Short random note before I return to Matsci:
I need to stop thinking about my age already. It really doesn't matter any more, except for certain legal things like consumption of alcohol and running for President and so on; back when I was in high school, it didn't matter so much either except for the math team (IMSA only has sophomore through junior years, so I was one of the few that could actually compete at the freshman level). Experience-wise, maturity-wise, knowledge-wise, or what-have-you, there's no reason there should be a difference between 19 and 21, and there wasn't much reason there should be a difference between 14 and 16 back in high school either, aside from not being able to drive.
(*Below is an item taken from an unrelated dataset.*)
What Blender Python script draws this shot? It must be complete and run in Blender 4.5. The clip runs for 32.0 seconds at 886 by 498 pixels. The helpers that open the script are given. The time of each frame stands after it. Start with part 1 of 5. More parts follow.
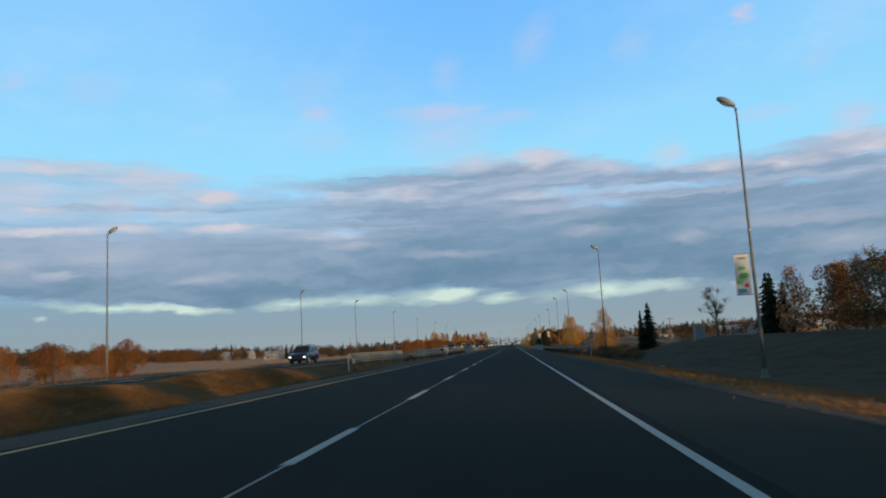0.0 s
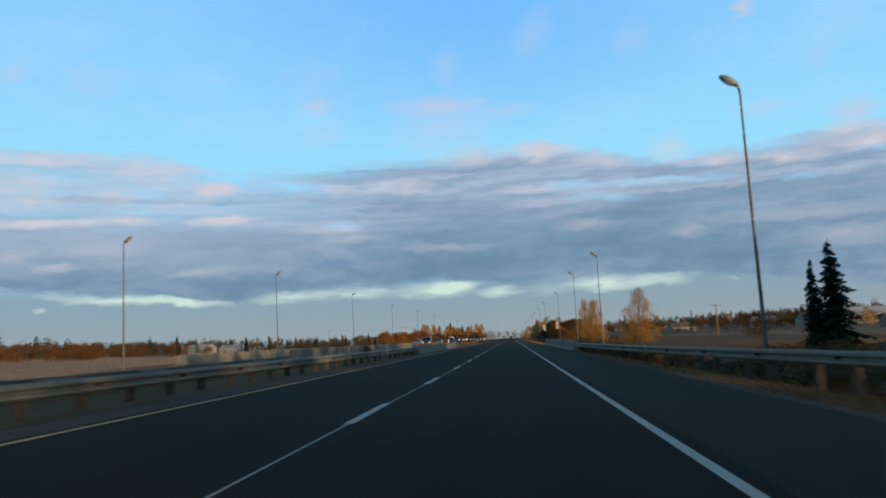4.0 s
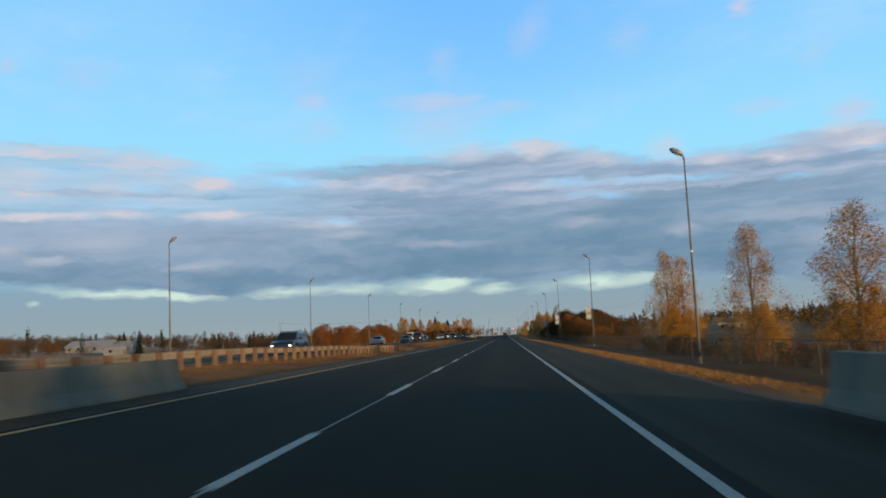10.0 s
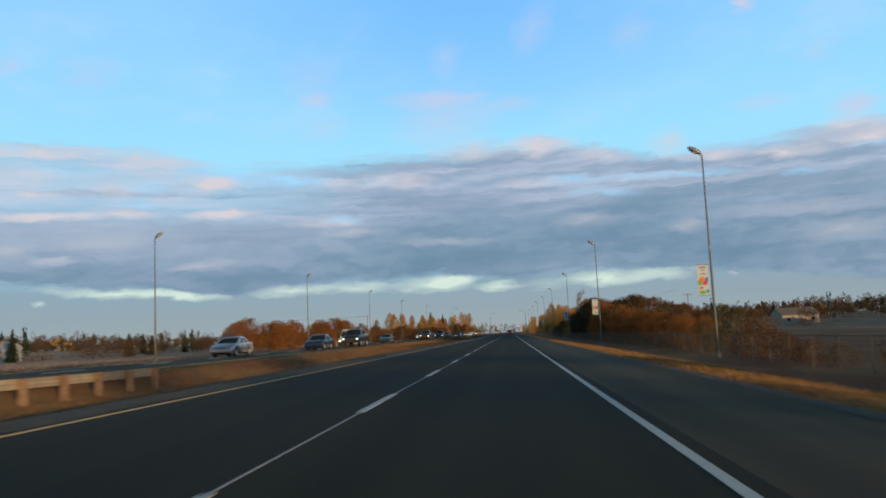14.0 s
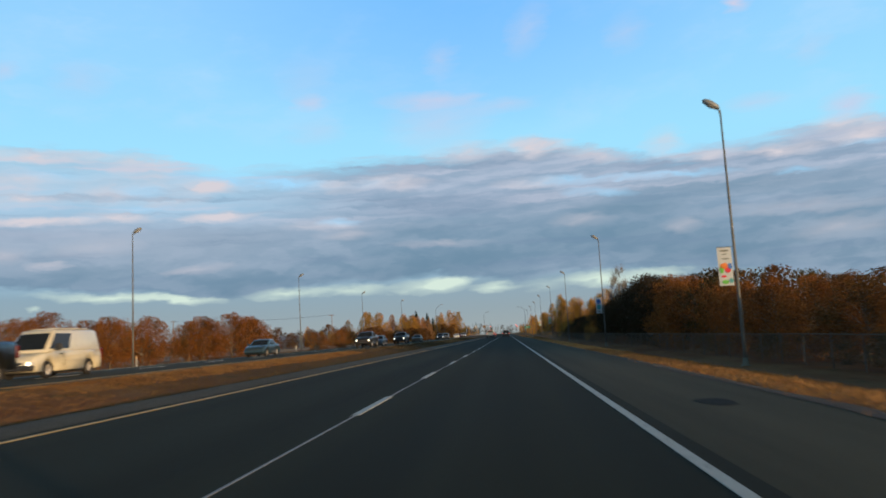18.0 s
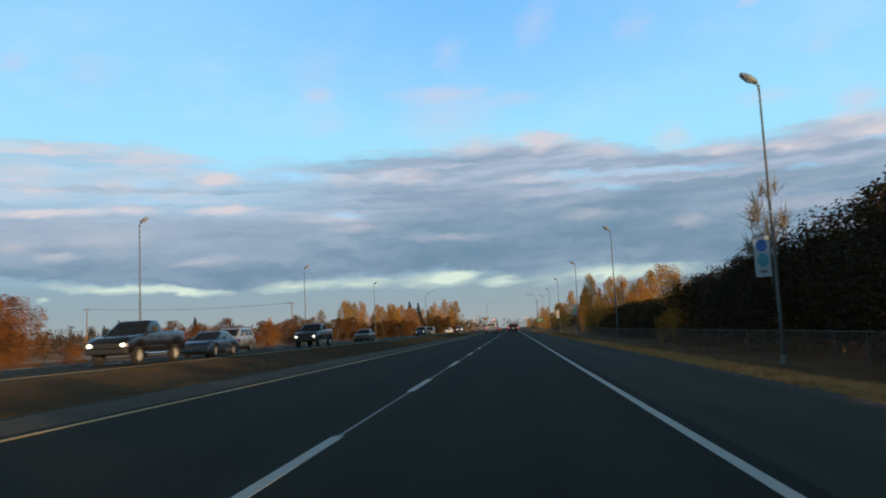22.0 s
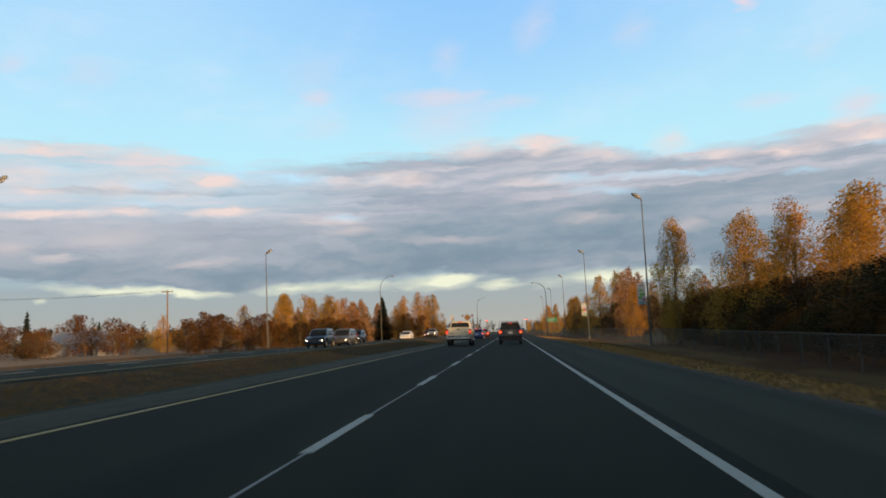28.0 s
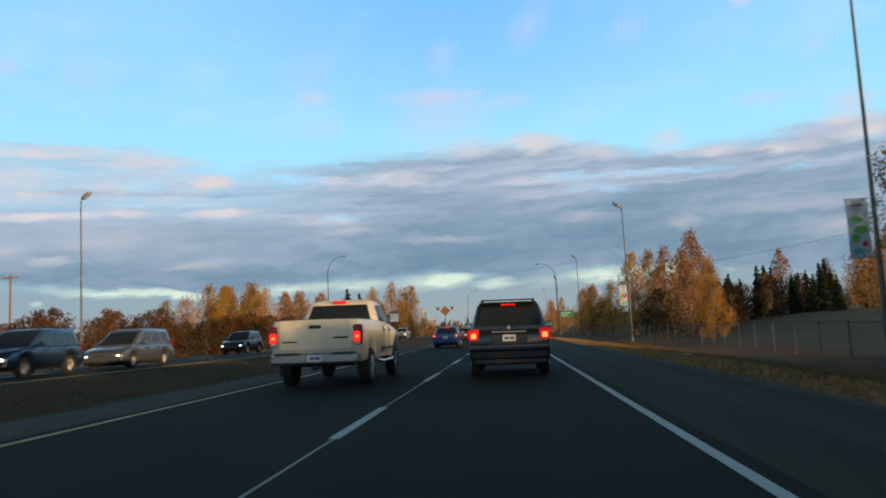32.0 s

Truth is, I like the attention. I hate that this is true. It's dumb, and I shouldn't, but the incredulous "you're how old?" and the feeling, as much as it shouldn't be there, that my doing well is somehow more impressive because I'm "young," and the feeling that I can in some small way ascribe some of my failures to being "just a kid" - I know I both use and enjoy these more than I should. In fact, I shouldn't at all. I'm not a kid, and even if I were, being younger is not an excuse or a mark of superiority in any way, and no excuse for immaturity. In fact, using it as an excuse is a mark of immaturity. Age doesn't matter; your capacity to handle things does.
It took a long time for me to internalize this, actually. I used to want to rush ahead and go as far as I could as fast as I could go. Not that that's a bad thing, but if I'd gotten my way in all my educational decisions from age 9 to age 15, I would have graduated from college long before now. And that would have been "impressive," and probably get an article in some local paper for being out of college at the same age as most people get into it, and the fact that I even thought about this makes me ashamed; I don't want to want the limelight (and that was a run-on sentence).
Academically, I probably would have done great. But I would have missed some years of elementary school, at least a year of middle school, a year of high school or more, and gone on the fast-track lots-o'-APs graduate-early course through a college with the sole objective of getting a degree ASAP. But there's value to be had in slowing down and living richly and learning from your life instead of only trying to put the maximum number of acronyms behind your last name. I know I'm getting more out of four years of Olin than I would have in the 2 years it would have taken me to graduate from a big state U with the AP credits I could probably have collected. Faster sounds more impressive, but getting more out of something is what actually makes it better.
What's the rush? Life's a big lesson (among other things). You learn as much as you can from where you are, and you move to where you can learn as much as you can, and sometimes this means staying in the same place. The age you are when you hit an environment doesn't matter; your capacity to handle and learn from that environment does.
Sometimes I feel like I ignored this. I often feel like I should actually be in the class of '08, or even '09, in terms of achievements, knowledge, ability to cope with academic and nonacademic things, and intellectual and emotional maturity in general. I know others here and elsewhere are younger and went through even faster; that's great - that's their choice, and maybe they were/are more ready than I am/was. I wasn't ready for the choices I made, I somehow knew this, and I went and made the choices I did anyhow. So in a sense, I was too young in that I hadn't reached the age at which I personally was mature enough to handle that part of life. But that's my individual maturity level which (hopefully) increases with age, not age as the deciding factor of how one's maturity level ought to be.
Mistakes are just another word for mildly painful lessons in retrospect, so it's not time wasted, and it's not a "could have been so much better" situation. I live, I learn, and so I do better in the future. Such is life.
So here we go for the last time.
I am 19 years old. I turn 20 in May. I am young, dammit. Young.
And it doesn't matter. I am mature as I am now, and I am as old as I am now, and only the first one is important.
And now I shall never use this a bragging point or an excuse again. And I shall return to Matsci.